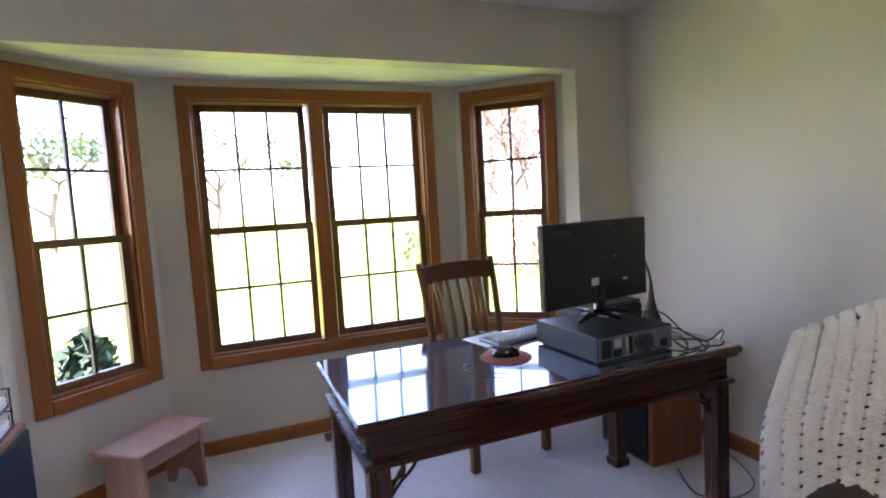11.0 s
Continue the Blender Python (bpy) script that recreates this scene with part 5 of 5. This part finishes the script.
def tree(m, height, spread, seed, mat_, label, clumps=900, bare=0.5):
    """A tapered trunk, limbs that fork, and a crown of many small leaves with gaps."""
    rnd = random.Random(seed)
    t = thing("tree", m, label, "tree", "garden trees")
    bm = bmesh.new()
    tips = []

    def limb(p, way, length, r, depth):
        pts = [p]
        for k in range(4):
            way = (way + Vector((rnd.uniform(-0.25, 0.25), rnd.uniform(-0.25, 0.25), rnd.uniform(-0.05, 0.2)))).normalized()
            pts.append(pts[-1] + way * length / 4)
        add_tube(bm, pts, [r * (1 - 0.13 * k) for k in range(5)], 6)
        if depth == 0:
            tips.extend(pts[1:])
            return
        if depth == 1:
            tips.extend(pts[3:])
        for k in range(rnd.randint(3, 4)):
            a = rnd.uniform(0, 6.283)
            out = Vector((math.cos(a), math.sin(a), rnd.uniform(0.15, 0.8))).normalized()
            limb(pts[rnd.randint(2, 4)], (way * 0.4 + out).normalized(), length * rnd.uniform(0.55, 0.75), r * 0.5, depth - 1)

    limb(Vector((0, 0, -0.05)), Vector((0, 0, 1)), height * 0.38, height * 0.022, 3)
    part("trunk", bm, BARK, t)
    bm = bmesh.new()
    for k in range(clumps):
        p = rnd.choice(tips) + Vector((rnd.gauss(0, 1), rnd.gauss(0, 1), rnd.gauss(0, 1))) * spread * 0.06
        s = height * 0.014 * rnd.uniform(0.6, 1.4)
        n_ = Vector((rnd.gauss(0, 1), rnd.gauss(0, 1), rnd.gauss(0, 1))).normalized()
        q = n_.orthogonal().normalized() * s
        w = n_.cross(q)
        vs_ = [bm.verts.new(p + q), bm.verts.new(p + w * 0.6 + n_ * s * 0.2), bm.verts.new(p - q), bm.verts.new(p - w * 0.6 + n_ * s * 0.2)]
        bm.faces.new(vs_)
    part("crown", bm, mat_, t)
    return t


def shrub(m, r, h, seed, mat_, label, count=1600):
    rnd = random.Random(seed)
    t = thing("shrub", m, label, "shrub", "garden shrubs")
    bm = bmesh.new()
    for k in range(14):
        a = rnd.uniform(0, 6.283)
        tip = Vector((math.cos(a) * r * rnd.uniform(0.3, 0.9), math.sin(a) * r * rnd.uniform(0.3, 0.9), h * rnd.uniform(0.6, 1.0)))
        add_tube(bm, [(0.1 * math.cos(a), 0.1 * math.sin(a), -0.05), tip * 0.5 + Vector((0, 0, 0.1)), tip], [0.03, 0.02, 0.008], 5)
    part("stems", bm, BARK, t)
    bm = bmesh.new()
    for k in range(count):
        a, b = rnd.uniform(0, 6.283), rnd.uniform(0.05, 1.5)
        f = rnd.uniform(0.55, 1.05) * (1 + 0.25 * noise.noise(Vector((math.cos(a) * 2, math.sin(a) * 2, b * 2 + seed))))
        p = Vector((math.cos(a) * math.cos(b) * r * f, math.sin(a) * math.cos(b) * r * f, 0.05 + math.sin(b) * h * f))
        s = 0.07 * rnd.uniform(0.6, 1.5)
        n_ = Vector((rnd.gauss(0, 1), rnd.gauss(0, 1), rnd.gauss(0, 1))).normalized()
        q = n_.orthogonal().normalized() * s
        w = n_.cross(q)
        bm.faces.new([bm.verts.new(p + q), bm.verts.new(p + w * 0.55), bm.verts.new(p - q), bm.verts.new(p - w * 0.55)])
    part("foliage", bm, mat_, t)
    return t


GZ = -0.45
EVERGREEN = material("evergreen", (0.022, 0.045, 0.022), 0.7, second=(0.012, 0.028, 0.014), scale=20, per_piece=0.3)
for k, (x, y, h, mat_, words, n) in enumerate(((10.5, 17.0, 7.5, BLOSSOM, "pale pink budding garden tree beyond the lawn", 1500), (16.0, 19.0, 8.0, BLOSSOM, "pale pink budding tree at the lawn's edge", 1500), (13.5, 25.0, 10.0, LEAF_PALE, "young spring-green tree at the lawn's edge", 1700), (6.5, 32.0, 10.0, LEAF_PALE, "distant spring-green tree beyond the lawn", 1500), (22.0, 15.0, 9.0, LEAF_PALE, "spring-green tree at the lawn's side", 1600), (-9.0, 42.0, 12.0, LEAF, "distant green tree across the lawn", 1800), (0.5, 48.0, 13.0, LEAF_PALE, "distant tree across the lawn", 1800), (19.0, 30.0, 12.0, BLOSSOM, "distant pale blossoming tree beyond the lawn", 1700), (-20.0, 36.0, 11.0, LEAF_PALE, "distant tree across the lawn", 1500))):
    tree(pose(x, y, GZ, 0, 0, k * 40), h, h * 0.6, 11 + k, mat_, words, n)
for k, (x, y, r, h, mat_, words) in enumerate(((8.5, 12.5, 1.3, 1.5, BLOSSOM, "reddish budding shrub on the lawn"), (10.8, 13.0, 1.4, 1.7, LEAF_PALE, "pale green shrub on the lawn"), (13.2, 13.8, 1.6, 1.6, BLOSSOM, "brownish spring shrub on the lawn"), (16.0, 14.2, 1.6, 2.0, LEAF, "green shrub on the lawn"), (7.2, 16.5, 1.3, 1.2, LEAF, "low green shrub on the lawn"), (0.15, 6.75, 0.34, 0.72, EVERGREEN, "dark green clipped bush by the house wall"))):
    shrub(pose(x, y, GZ), r, h, 31 + k, mat_, words, 1600 if k < 5 else 1200)

# ---- bricks of the chimney and hearth ----
BL, BH, BD = 0.189, 0.056, 0.03
PITCH, RISE = (CX1 - CX0) / 9, 0.0665


def brick_mesh(name, size):
    bm = add_box(bmesh.new(), [-s / 2 for s in size], [s / 2 for s in size], 0.004, 1)
    me = bpy.data.meshes.new(name)
    bm.to_mesh(me)
    bm.free()
    me.materials.append(BRICK)
    return me


full, halfb, upright = brick_mesh("brick", (BL, BD, BH)), brick_mesh("half_brick", (0.0895, BD, BH)), brick_mesh("soldier_brick", (BH, BD, BL))
hearth_top = brick_mesh("hearth_brick", (0.094, 0.21, 0.03))
rnd = random.Random(9)
placed = []
row = 0
z = 0.30 + RISE / 2
while z < 4.9:
    spots = [(CX0 + PITCH * (k + 0.5), BL) for k in range(9)]
    if row % 2:
        spots = [(CX0 + PITCH * (k + 1), BL) for k in range(8)] + [(CX0 + PITCH / 4, 0.0895), (CX1 - PITCH / 4, 0.0895)]
    for x, w in spots:
        skip = FX0 - 0.01 < x < FX1 + 0.01 and z < FZ1 + 0.02
        arch_ = -2.86 < x < -1.75 and FZ1 + 0.02 <= z < 1.255
        if not (skip or arch_):
            placed.append((x, z, w))
    z += RISE
    row += 1
count = 0
rest = bmesh.new()
for x, z, w in placed:
    y = CF + BD / 2 - 0.004 + rnd.uniform(-0.0025, 0.0025)
    if 0.9 < z < 3.3 and count < 300:
        ob = new("brick", full if w == BL else halfb)
        ob.parent = chim
        ob.matrix_local = pose(x, y, z, 0, rnd.uniform(-0.6, 0.6), rnd.uniform(-0.5, 0.5))
        count += 1
    else:
        add_box(rest, (x - w / 2, y - BD / 2, z - BH / 2), (x + w / 2, y + BD / 2, z + BH / 2))
for side, x0 in ((-1, CX0), (1, CX1)):
    z, row = 0.30 + RISE / 2, 0
    while z < 4.9:
        y = CF + 0.0275
        first = row % 2 == 0
        while y < LN - 0.02:
            y1 = min(y + (0.07 if first else BL), LN - 0.004)
            add_box(rest, (x0 - 0.006 if side < 0 else x0 - 0.024, y, z - BH / 2), (x0 + 0.024 if side < 0 else x0 + 0.006, y1, z + BH / 2))
            y = y1 + 0.0098
            first = False
        z += RISE
        row += 1
ob = part("bricks", rest, BRICK, chim)
tagged(ob, kind="stuff")
for k in range(17):
    x = -2.83 + 0.0665 * k
    if -2.43 < x < -2.17:
        continue
    ob = new("brick", upright)
    ob.parent = chim
    ob.matrix_local = pose(x, CF + BD / 2 - 0.004, 1.15, 0, (x + 2.3) * 14, 0)
# hearth faces and top
for row in range(4):
    z = 0.035 + RISE * row
    x = CX0 - 0.06 + 0.1 * (row % 2)
    while x < CX1 + 0.06 - 0.05:
        ob = new("brick", full)
        ob.parent = chim
        ob.matrix_local = pose(min(x + BL / 2, CX1 + 0.06 - BL / 2), 2.93 - BD / 2 + 0.012, z, 0, rnd.uniform(-0.5, 0.5), 0)
        x += PITCH
for k in range(19):
    for j in range(2):
        ob = new("brick", hearth_top)
        ob.parent = chim
        ob.matrix_local = pose(CX0 - 0.005 + 0.101 * k, 3.03 + 0.219 * j, 0.28, rnd.uniform(-0.4, 0.4), 0, rnd.uniform(-0.5, 0.5))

* * *

Provide only the count of lines in the material above that hold the word "part".

6